In 1934, mothers were given equal status. So, you could get citizenship from either parent, provided they’d been to the US at some point.

In 1940, "resided in" became much stricter. Now it meant 10 years of the transmitting parent’s life had been spent in the US, at least 5 of which were after the age of 14. This would be tinkered with quite a bit in the years leading up to 1978.

It isn’t the residency requirement that could potentially be a problem for Cruz. His mother was born in Delaware and lived her life in the US up to that move to Canada, so there’s no question she can transmit US citizenship to him. The wrinkle comes with the "retention requirement" that existed for foreign born citizens in one form or another from 1952 to 1978. The details varied, but the idea was that having gotten citizenship at birth, you then had to "retain" it by residing in the US for a number of consecutive years. At the time Cruz was born (1970), this requirement was a cumulative 5 year period between the ages of 14 and 28 interrupted by no more than 12 months at a time. In 1972 this was relaxed to two years, compensated by lowering the maximum interruption period to 60 days.

In 1978, the retention requirement was removed, but removal was not made retroactive, so Cruz was still subject to it. Critically to the (specious) claim I’m hypothesizing, the 1978 law also allowed for someone who had failed to "retain" their citizenship to reclaim it by simply taking the Oath of Allegiance – but with the catch that citizenship commenced from the moment the oath was taken – i.e. it was crucially not retroactive to the moment of birth. That, obviously, creates an ambiguity with regard to the constitutional requirement for Presidency. On the one hand, since the right of citizenship was obtained at birth, it would seem plausible to consider such a person a "natural born citizen" for the purposes of Article II Section 1. On the other, since the right was not exercised until later, and since the statute expressly doesn’t confer citizenship until the right is exercised, it seems equally plausible to interpret it the other way: such a person is not a "natural born citizen" for the purposes of Article II Section 1 since it wasn’t birth alone that confered citizenship.

In 1994 this was clarified by an Act of Congress which applied the revocation of the "retention" requirement retroactively. So, at least as of 1994, Ted Cruz did not need to meet a "retention" requirement to keep his citizenship.

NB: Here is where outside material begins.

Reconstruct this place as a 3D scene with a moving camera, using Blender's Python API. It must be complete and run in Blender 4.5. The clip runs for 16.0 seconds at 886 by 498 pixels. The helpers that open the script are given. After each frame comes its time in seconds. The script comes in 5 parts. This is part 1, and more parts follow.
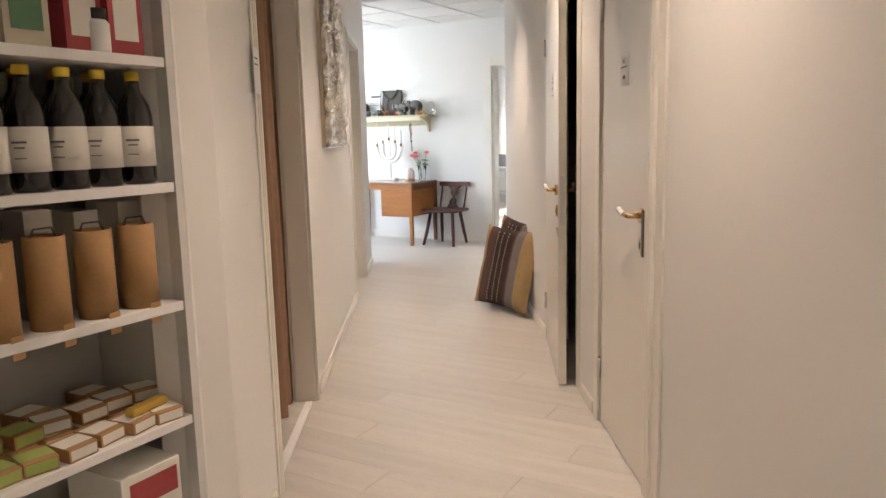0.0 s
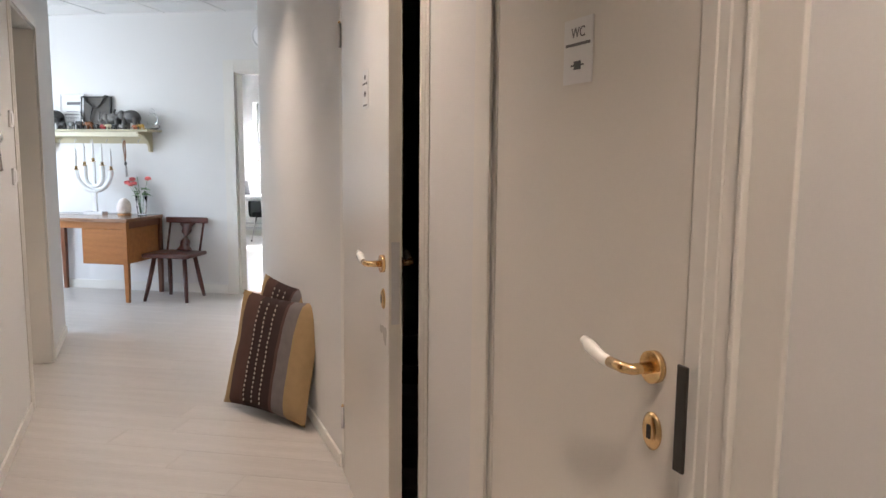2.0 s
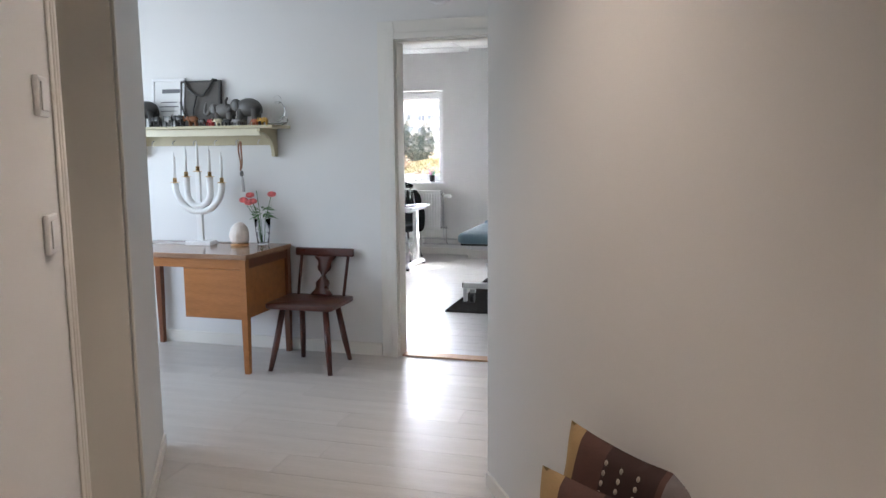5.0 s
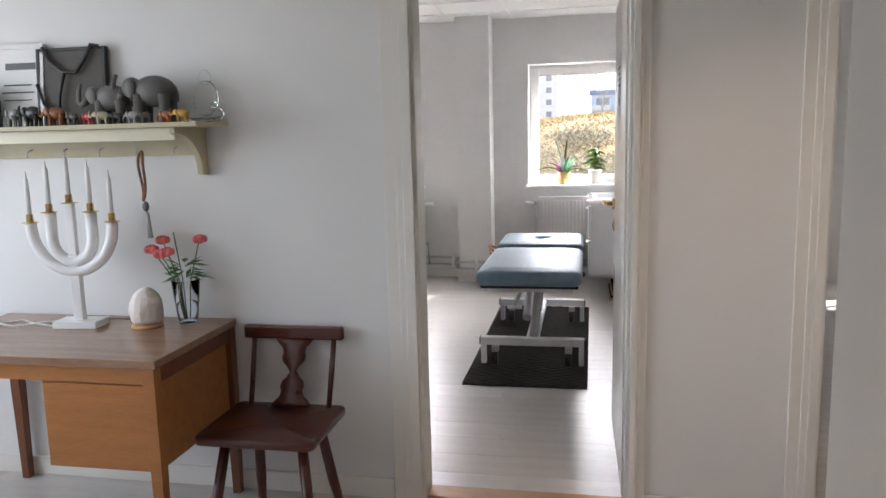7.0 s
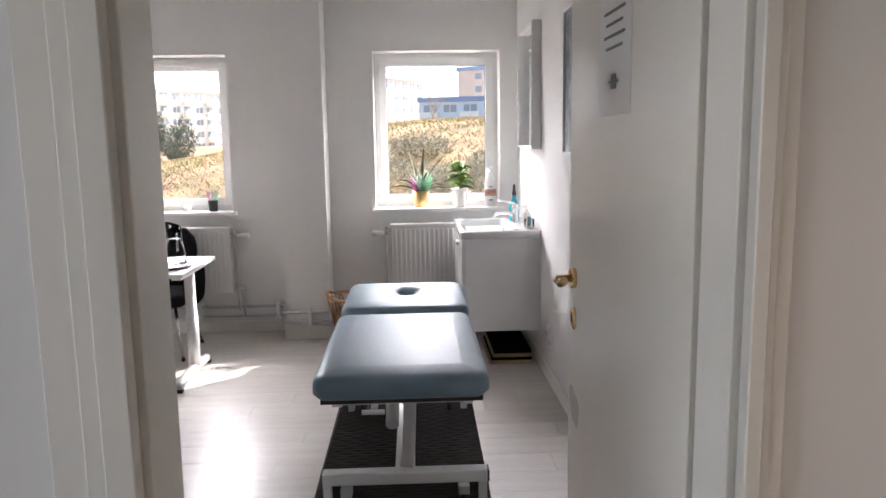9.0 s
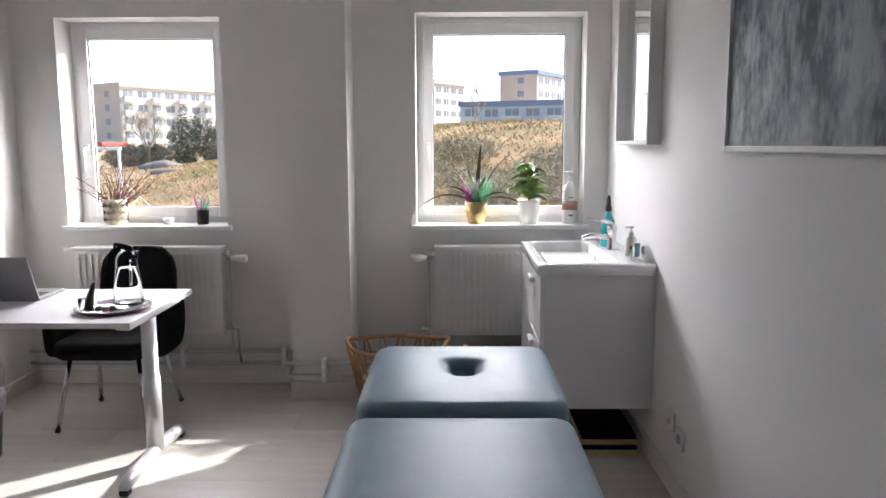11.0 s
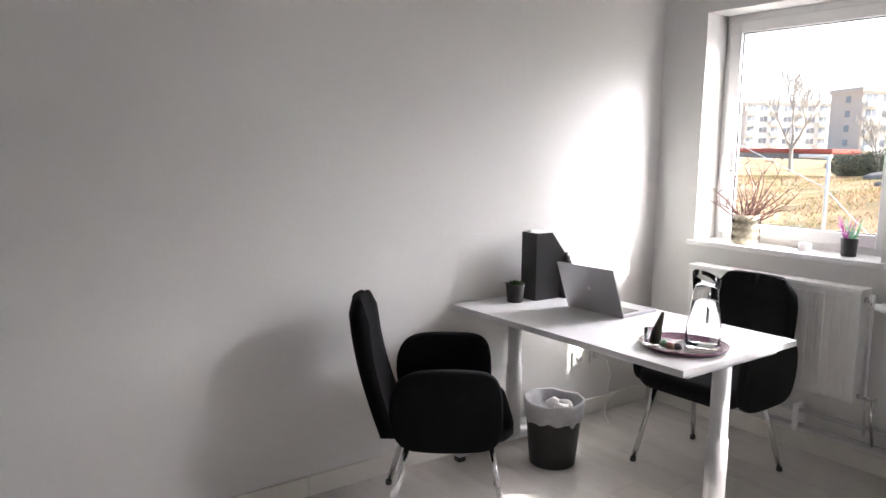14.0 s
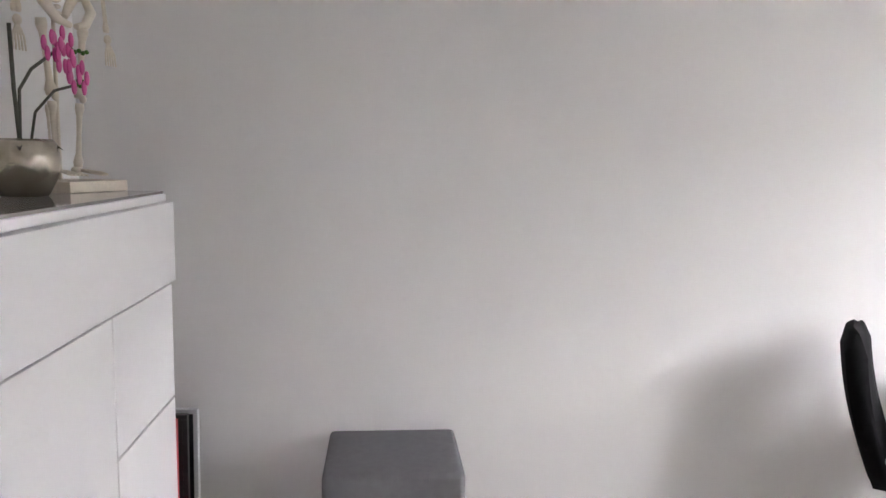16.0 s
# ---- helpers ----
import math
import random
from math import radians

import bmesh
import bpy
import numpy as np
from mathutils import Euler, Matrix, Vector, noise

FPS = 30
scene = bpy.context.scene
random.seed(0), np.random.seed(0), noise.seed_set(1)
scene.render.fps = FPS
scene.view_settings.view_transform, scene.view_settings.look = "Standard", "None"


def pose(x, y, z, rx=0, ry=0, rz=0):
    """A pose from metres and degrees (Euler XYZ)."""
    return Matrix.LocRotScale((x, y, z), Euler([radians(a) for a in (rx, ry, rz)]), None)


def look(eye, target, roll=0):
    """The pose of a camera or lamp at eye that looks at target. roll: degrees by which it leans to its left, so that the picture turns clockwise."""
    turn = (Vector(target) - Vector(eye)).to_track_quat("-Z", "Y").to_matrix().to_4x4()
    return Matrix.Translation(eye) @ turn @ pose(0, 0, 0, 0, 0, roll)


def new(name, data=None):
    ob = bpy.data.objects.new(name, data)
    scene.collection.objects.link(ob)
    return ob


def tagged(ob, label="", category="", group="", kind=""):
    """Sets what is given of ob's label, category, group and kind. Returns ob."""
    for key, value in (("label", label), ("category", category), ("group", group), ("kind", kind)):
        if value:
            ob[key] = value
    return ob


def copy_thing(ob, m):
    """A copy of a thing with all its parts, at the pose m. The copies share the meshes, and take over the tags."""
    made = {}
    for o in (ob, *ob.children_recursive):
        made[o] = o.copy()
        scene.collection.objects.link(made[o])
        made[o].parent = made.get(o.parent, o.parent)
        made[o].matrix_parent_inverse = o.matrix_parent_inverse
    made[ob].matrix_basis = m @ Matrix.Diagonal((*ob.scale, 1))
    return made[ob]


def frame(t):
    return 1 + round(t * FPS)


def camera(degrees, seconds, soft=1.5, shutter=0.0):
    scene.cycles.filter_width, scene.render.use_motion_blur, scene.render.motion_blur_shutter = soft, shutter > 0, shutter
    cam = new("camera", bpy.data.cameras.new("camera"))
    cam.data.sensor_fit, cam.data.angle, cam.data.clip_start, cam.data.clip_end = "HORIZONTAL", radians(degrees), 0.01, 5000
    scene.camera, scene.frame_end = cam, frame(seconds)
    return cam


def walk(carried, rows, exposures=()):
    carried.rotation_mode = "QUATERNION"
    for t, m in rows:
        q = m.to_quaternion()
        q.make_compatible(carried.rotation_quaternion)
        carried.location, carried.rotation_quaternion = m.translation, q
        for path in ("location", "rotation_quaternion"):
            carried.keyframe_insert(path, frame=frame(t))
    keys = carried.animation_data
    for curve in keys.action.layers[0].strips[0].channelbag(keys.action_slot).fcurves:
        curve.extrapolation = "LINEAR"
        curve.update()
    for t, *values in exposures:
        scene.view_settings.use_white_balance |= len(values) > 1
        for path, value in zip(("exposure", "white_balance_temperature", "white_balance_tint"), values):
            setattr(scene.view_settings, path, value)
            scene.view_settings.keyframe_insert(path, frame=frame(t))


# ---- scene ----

He would meet it anyway – he went to high school and college in the US, which totals more than the 5 years required at the year of his birth. But in a way, that’s the problem.

The specious case I have in mind works like this: someone could claim that Ted Cruz’ citizenship was conferred under the retention statutes because he met the requirements while they were still in effect. Under that interpretation, even though Ted Cruz was a birthright citizen, he didn’t actually fully become a citizen until some point in high school or college. So, the 1994 law notwithstanding, Ted Cruz was not a "natural born" citizen since the laws that would have made him one were not passed until after he had fulfilled his citizenship requirements. The argument would take the tack that the provision making the revocation of the retention requirement is only applicable as relief for people who did not manage to meet the retention requirement whilst it was in effect. To wit, that it does not apply to people who did meet it, since they already have citizenship without having to take advantage of the 1994 revision. It makes a distinction between "birthright" and "natural born" that the text of the law may or may not – but probably does not – support – namely that you can have the right, owing to your circumstances at birth, to claim citizenship without being born into citizenship.

I keep describing this line of reasoning as "specious" because I think it’s pretty clearly at odds with what was intended by the 1994 statute. This is pure technical exegesis – for sport, not for principle. But obviously no politically-motivated lawsuit will stop to split that hair. The point is just that the pieces are there to construct a lawsuit challenging Ted Cruz’ elligibility for the presidency if anyone wants to put them together. It would have to be someone with more money than sense, since the process would be expensive and, I should think, extremely unlikely to succeed. But you know, there are a lot of people in the world with more money than sense, and some of them are interested in partisan politics, so I won’t be surprised to find exactly this claim being made if Cruz gets anywhere near the nomination.